**SUPPLIED DATA**
-----

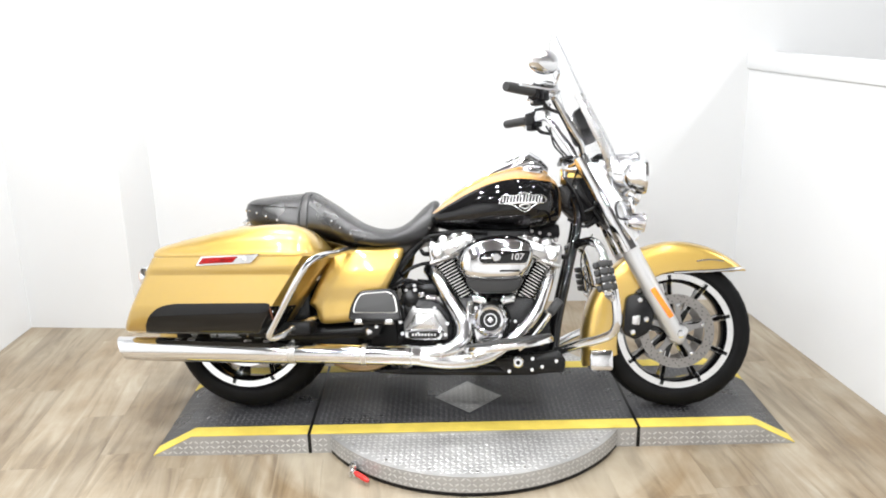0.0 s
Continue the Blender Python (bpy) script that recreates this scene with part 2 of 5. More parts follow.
def add_tube(bm, points, r, n=12, steps=6, smooth=True, flat=1.0):
    pts = spline(points, steps) if smooth else [Vector(q) for q in points]
    radii = [r] * len(pts) if not isinstance(r, (list, tuple)) else [float(np.interp(i / (len(pts) - 1), np.linspace(0, 1, len(r)), r)) for i in range(len(pts))]
    rings, up = [], None
    for i, p in enumerate(pts):
        t = (pts[min(i + 1, len(pts) - 1)] - pts[max(i - 1, 0)]).normalized()
        if up is None:
            up = Vector((0, 0, 1)) if abs(t.z) < 0.9 else Vector((1, 0, 0))
        side = t.cross(up).normalized()
        up = side.cross(t).normalized()
        rings.append([p + (side * math.cos(a) + up * math.sin(a) * flat) * radii[i] for a in (2 * math.pi * k / n for k in range(n))])
    return add_loft(bm, rings)


def tube(points, r, **kw):
    return add_tube(bmesh.new(), points, r, **kw)


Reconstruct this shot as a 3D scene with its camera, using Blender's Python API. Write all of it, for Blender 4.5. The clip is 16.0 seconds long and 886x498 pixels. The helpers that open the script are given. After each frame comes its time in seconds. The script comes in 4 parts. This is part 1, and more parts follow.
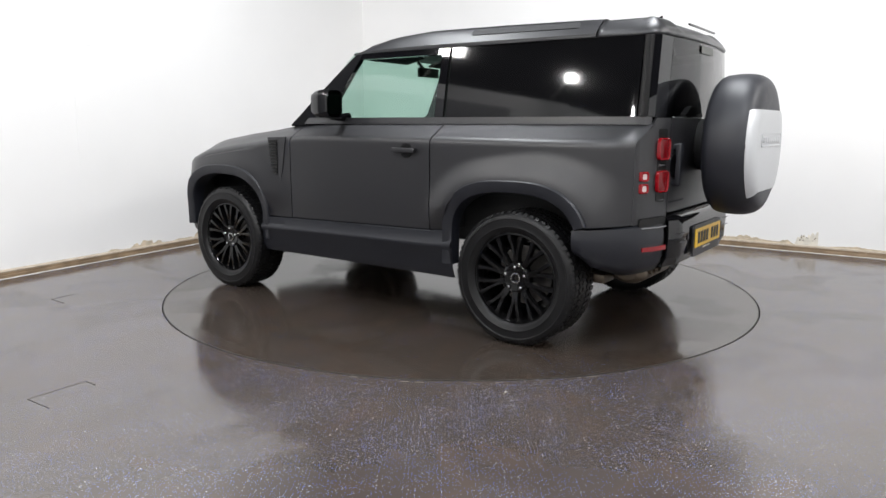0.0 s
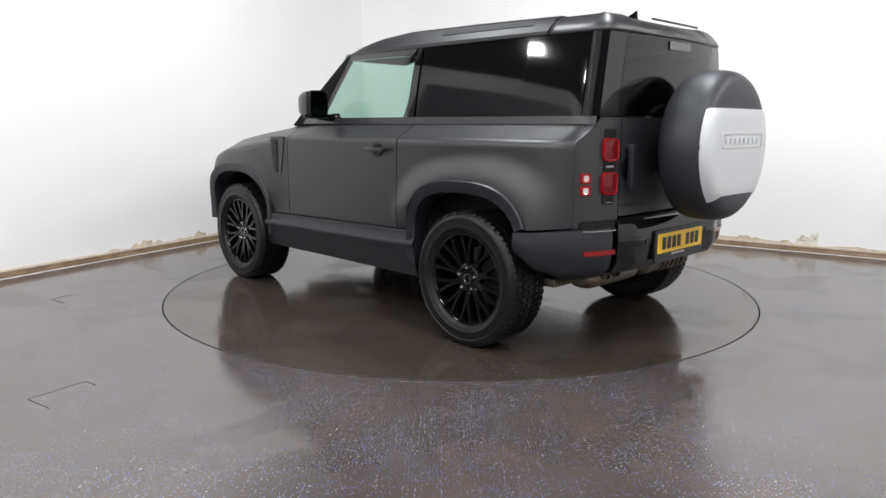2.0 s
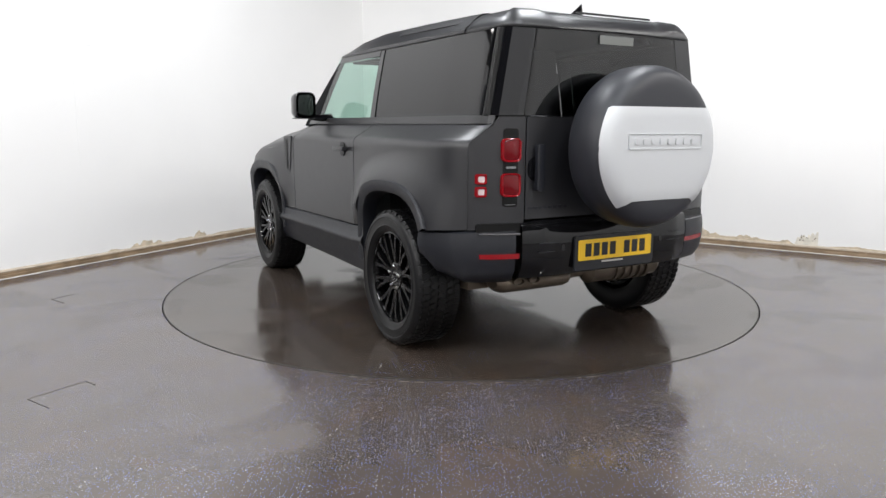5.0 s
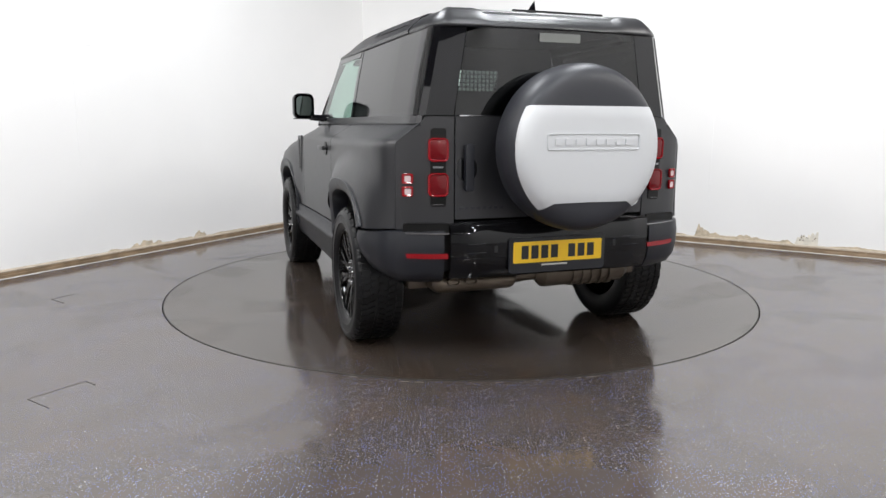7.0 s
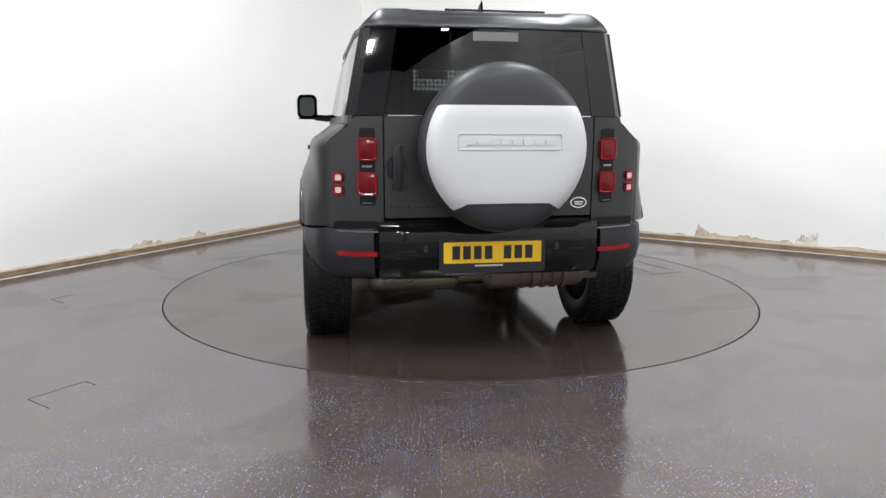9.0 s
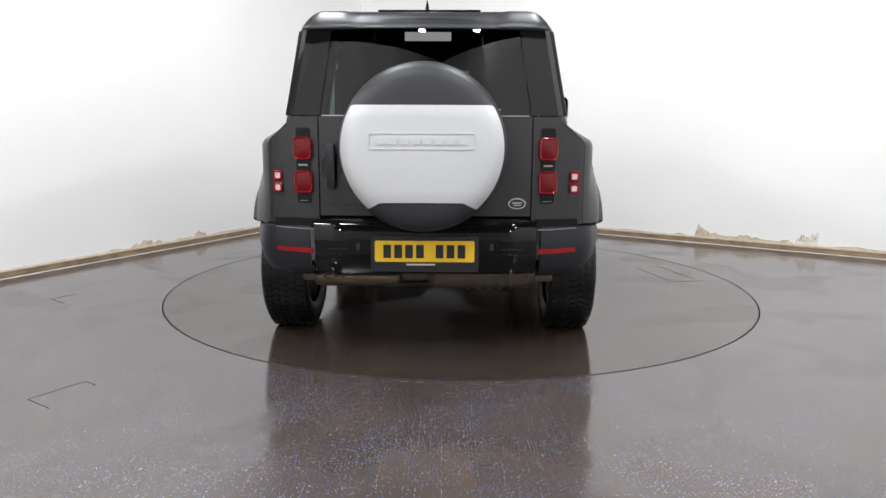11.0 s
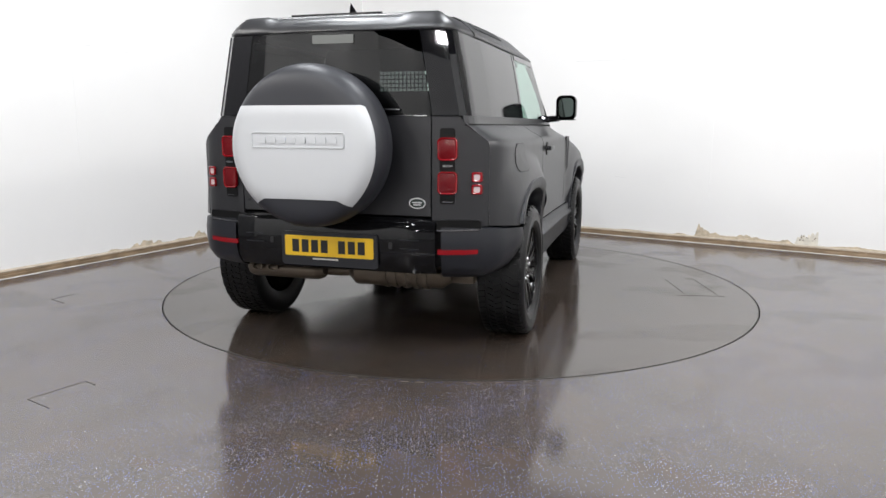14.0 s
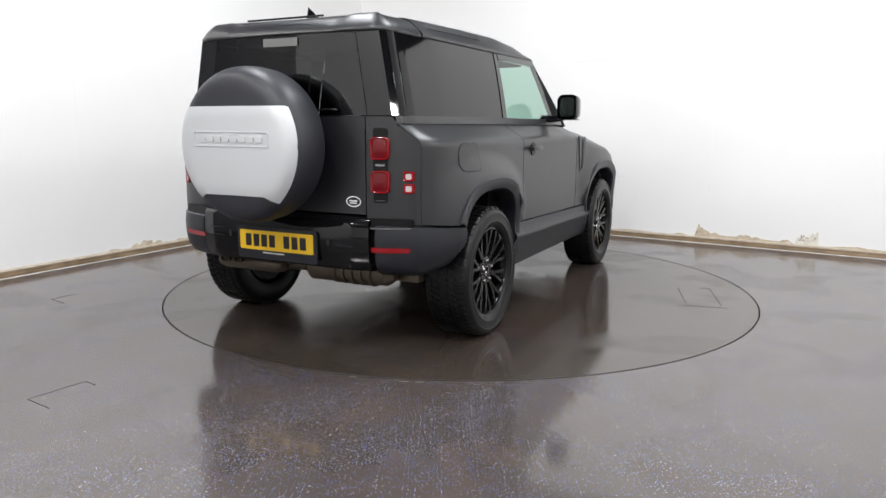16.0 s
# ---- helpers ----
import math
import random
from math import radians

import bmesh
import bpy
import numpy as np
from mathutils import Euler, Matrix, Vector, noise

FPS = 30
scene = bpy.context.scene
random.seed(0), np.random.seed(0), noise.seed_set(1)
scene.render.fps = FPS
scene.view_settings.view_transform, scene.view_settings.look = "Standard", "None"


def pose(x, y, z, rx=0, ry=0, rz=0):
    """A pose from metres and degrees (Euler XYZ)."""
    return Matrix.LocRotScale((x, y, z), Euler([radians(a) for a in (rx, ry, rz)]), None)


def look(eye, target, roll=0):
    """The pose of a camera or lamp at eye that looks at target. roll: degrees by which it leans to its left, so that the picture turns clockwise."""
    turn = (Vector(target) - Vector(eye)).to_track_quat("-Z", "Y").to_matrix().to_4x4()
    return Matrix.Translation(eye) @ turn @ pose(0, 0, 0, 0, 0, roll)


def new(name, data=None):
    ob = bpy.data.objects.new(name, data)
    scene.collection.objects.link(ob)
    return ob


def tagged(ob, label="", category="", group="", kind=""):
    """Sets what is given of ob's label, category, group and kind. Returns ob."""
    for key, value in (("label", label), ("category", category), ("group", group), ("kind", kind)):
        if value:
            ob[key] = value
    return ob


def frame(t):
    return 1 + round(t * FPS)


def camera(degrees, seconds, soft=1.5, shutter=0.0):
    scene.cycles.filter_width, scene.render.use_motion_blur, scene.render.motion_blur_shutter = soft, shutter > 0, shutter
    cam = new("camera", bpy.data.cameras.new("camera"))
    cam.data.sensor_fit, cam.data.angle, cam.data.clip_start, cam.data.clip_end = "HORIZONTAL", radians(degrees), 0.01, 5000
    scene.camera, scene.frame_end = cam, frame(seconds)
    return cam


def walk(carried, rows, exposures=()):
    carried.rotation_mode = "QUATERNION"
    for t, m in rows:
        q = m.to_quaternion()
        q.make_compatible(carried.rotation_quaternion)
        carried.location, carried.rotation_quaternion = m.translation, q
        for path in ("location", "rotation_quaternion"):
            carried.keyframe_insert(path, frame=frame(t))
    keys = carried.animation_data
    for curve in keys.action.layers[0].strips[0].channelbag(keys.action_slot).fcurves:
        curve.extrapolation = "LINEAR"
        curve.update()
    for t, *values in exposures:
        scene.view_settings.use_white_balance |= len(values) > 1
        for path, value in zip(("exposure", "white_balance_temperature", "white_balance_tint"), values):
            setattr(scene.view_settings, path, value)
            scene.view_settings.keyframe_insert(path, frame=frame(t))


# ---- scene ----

-----

**YOUR OBJECTIVE**
Extract exactly the run of lines beginning at the line with "# ---- helpers" and ending at the line with "keys = carried.animation_data", including both ends and nothing beyond them.

**SOLUTION BELOW**
# ---- helpers ----
import math
import random
from math import radians

import bmesh
import bpy
import numpy as np
from mathutils import Euler, Matrix, Vector, noise

FPS = 30
scene = bpy.context.scene
random.seed(0), np.random.seed(0), noise.seed_set(1)
scene.render.fps = FPS
scene.view_settings.view_transform, scene.view_settings.look = "Standard", "None"


def pose(x, y, z, rx=0, ry=0, rz=0):
    """A pose from metres and degrees (Euler XYZ)."""
    return Matrix.LocRotScale((x, y, z), Euler([radians(a) for a in (rx, ry, rz)]), None)


def look(eye, target, roll=0):
    """The pose of a camera or lamp at eye that looks at target. roll: degrees by which it leans to its left, so that the picture turns clockwise."""
    turn = (Vector(target) - Vector(eye)).to_track_quat("-Z", "Y").to_matrix().to_4x4()
    return Matrix.Translation(eye) @ turn @ pose(0, 0, 0, 0, 0, roll)


def new(name, data=None):
    ob = bpy.data.objects.new(name, data)
    scene.collection.objects.link(ob)
    return ob


def tagged(ob, label="", category="", group="", kind=""):
    """Sets what is given of ob's label, category, group and kind. Returns ob."""
    for key, value in (("label", label), ("category", category), ("group", group), ("kind", kind)):
        if value:
            ob[key] = value
    return ob


def frame(t):
    return 1 + round(t * FPS)


def camera(degrees, seconds, soft=1.5, shutter=0.0):
    scene.cycles.filter_width, scene.render.use_motion_blur, scene.render.motion_blur_shutter = soft, shutter > 0, shutter
    cam = new("camera", bpy.data.cameras.new("camera"))
    cam.data.sensor_fit, cam.data.angle, cam.data.clip_start, cam.data.clip_end = "HORIZONTAL", radians(degrees), 0.01, 5000
    scene.camera, scene.frame_end = cam, frame(seconds)
    return cam


def walk(carried, rows, exposures=()):
    carried.rotation_mode = "QUATERNION"
    for t, m in rows:
        q = m.to_quaternion()
        q.make_compatible(carried.rotation_quaternion)
        carried.location, carried.rotation_quaternion = m.translation, q
        for path in ("location", "rotation_quaternion"):
            carried.keyframe_insert(path, frame=frame(t))
    keys = carried.animation_data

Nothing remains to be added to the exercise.